Alors que Sébastien Lemoine rentrait d'un séjour en Espagne le 18 novembre 2013 au soir, Abdelhakim Dekhar, qu'il avait rencontré plusieurs années auparavant à Londres et qu'il avait hébergé pendant plusieurs semaines, a sonné à sa porte. Le tireur qui avait déjà frappé à BFMTV, Libération, et à la Société Générale. Il lui a alors raconté ce qu'il avait fait.

Les choses me paraissaient romancées. Je me demandais s'il mentait ou pas.

Sébastien Lemoine

devant la cour d'assises

"Je me suis fait embarquer dans cette histoire malgré moi", a poursuivi Sébastien Lemoine. Le lendemain, quand il voit dans les médias qu'Abdelhakim Dekhar, qui n'était pas encore identifié, était "l'ennemi public numéro 1", il "tombe des nues".

Ce n'est pourtant que le 20 novembre  que Sébastien Lemoine est allé voir la police pour dénoncer Abdelhakim Dekhar, ce qui a mis fin à une traque de cinq jours.

Le témoignage des enquêteurs, qui décrivent un "menteur pathologique" 

"Violent", "menteur pathologique", mégalomane : les enquêteurs ont dressé lundi devant la cour d'assises de Paris un portrait très noir d'Abdelhakim Dekhar. Le premier policier appelé à la barre a décrit "un décalage" chez Abdelhakim Dekhar "entre sa vie rêvée de Robin des Bois, et sa vie beaucoup plus médiocre, aux conséquences dramatiques".

Cet enquêteur a évoqué "un homme violent quand les choses ne vont pas dans son sens", qui avait "une relation conflictuelle avec une grande partie de sa famille". Quand il était jeune, il s'était montré "très violent avec son père et sa mère"; il avait mis "un coup de poing au visage" à sa soeur.

Le diplôme en philosophie qu'il affirme avoir obtenu?
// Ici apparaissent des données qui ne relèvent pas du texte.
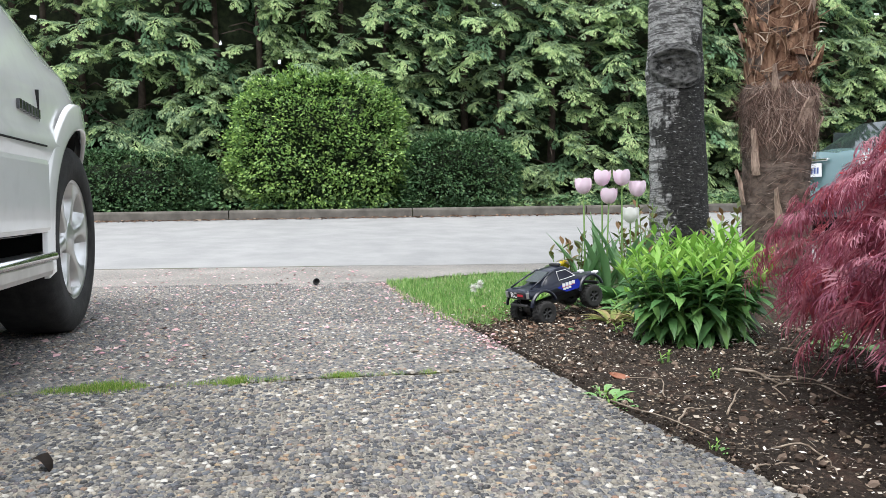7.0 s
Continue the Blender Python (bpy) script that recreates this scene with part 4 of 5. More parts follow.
perennial("leafy_perennial", -4.13, 1.665, 58, 0.285, 0.38, 0.108, 26, "bushy perennial with bright green lance-shaped leaves in the soil bed")
for i, (x, y, s) in enumerate(((-4.15, 1.5, 0.06), (-3.79, 1.42, 0.03), (-3.55, 1.47, 0.022), (-3.37, 1.1, 0.02), (-3.47, 1.11, 0.018), (-2.96, 1.18, 0.018), (-3.84, 2.05, 0.035), (-4.36, 1.47, 0.03),
                              (-0.37, 4.45, 0.085), (-1.33, 2.26, 0.022), (1.35, 5.05, 0.09), (1.6, 5.3, 0.09), (1.5, 5.15, 0.07), (1.75, 5.45, 0.08), (-5.35, 1.45, 0.05), (-5.2, 1.35, 0.045), (-5.1, 1.5, 0.06), (-4.75, 1.62, 0.06), (-5.0, 1.72, 0.07), (-4.85, 1.85, 0.08))):
    perennial("sprout", x, y, 4 if s > 0.03 else 3, s * 0.8, s * 1.2, s * 1.1, 7, "small light green sprout in the soil", width=0.2)

TULIP_PINK = leafy("pale_pink_petal", [(0, (0.85, 0.55, 0.72)), (0.4, (0.9, 0.72, 0.83)), (1, (0.93, 0.87, 0.9))], 0.5, 0.3, 0.3)
TULIP_WHITE = leafy("white_petal", [(0, (0.88, 0.87, 0.82)), (1, (0.93, 0.92, 0.89))], 0.5, 0.3, 0.35)
TULIP_LEAF = leafy("tulip_leaf", [(0, (0.1, 0.22, 0.09)), (1, (0.19, 0.34, 0.15))], 0.5, 0.4, 0.25)


def petal_mesh(mat):
    v, f = [], []
    for i in range(7):
        u = i / 6
        w = 0.03 * math.sin(math.pi * (0.1 + 0.68 * u)) ** 0.7
        r = 0.007 + 0.0245 * math.sin(u * 2.0) ** 0.6
        z = 0.056 * u ** 1.15
        for j in (-1, -0.5, 0, 0.5, 1):
            a = j * w / max(r, 0.008) * 0.8
            v.append((r * math.cos(a), r * math.sin(a), z + (0.009 * (1 - j * j) if i == 6 else 0)))
    for i in range(6):
        for j in range(4):
            b = i * 5 + j
            f.append((b, b + 1, b + 6, b + 5))
    return mesh_from(v, f, mat, True, "petal")


def tulip(mat, label):
    ob = new("tulip")
    tagged(ob, label, "flower", "tulips beside the tree")
    put("stem", Pile().add(tube([(0, 0, -0.02), (0.008, 0.004, 0.2), (0, 0, 0.5)], [0.005, 0.0045, 0.004], 8)).mesh(STEM, True), ob)
    fl = new("flower")
    fl.parent, fl.location = ob, (0, 0, 0.495)
    pm = petal_mesh(mat)
    for k in range(6):
        q = put("petal", pm, fl)
        q.rotation_euler = (0, -0.06 if k % 2 else 0.03, k * math.pi / 3)
        q.scale = (1, 1, 0.94 if k % 2 else 1.0)
    lv, lf = lance(8, 0.06, 0.3, 0.05)
    for k, (a, ln, tilt) in enumerate(((0.4, 0.42, 1.25), (2.6, 0.37, 1.15), (4.5, 0.3, 0.95), (5.6, 0.34, 1.2))):
        q = put("leaf", mesh_from(lv * ln, lf, TULIP_LEAF, True, "leaf"), ob)
        q.rotation_euler = (tilt, 0, a)
    return ob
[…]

Son rôle d'agent secret pour les services algériens et français? "Une affabulation", répond le policier.

En Angleterre, où il a vécu de la fin des années 1990 à 2013, il avait tenté de convaincre une collègue de travail, rencontrée par un enquêteur qui s'est rendu en Grande-Bretagne, qu'il était journaliste freelance, qu'il avait combattu dans la Légion étrangère en Bosnie, que ses parents étaient morts dans un accident de voiture.

Le verdict est attendu dans la soirée de vendredi.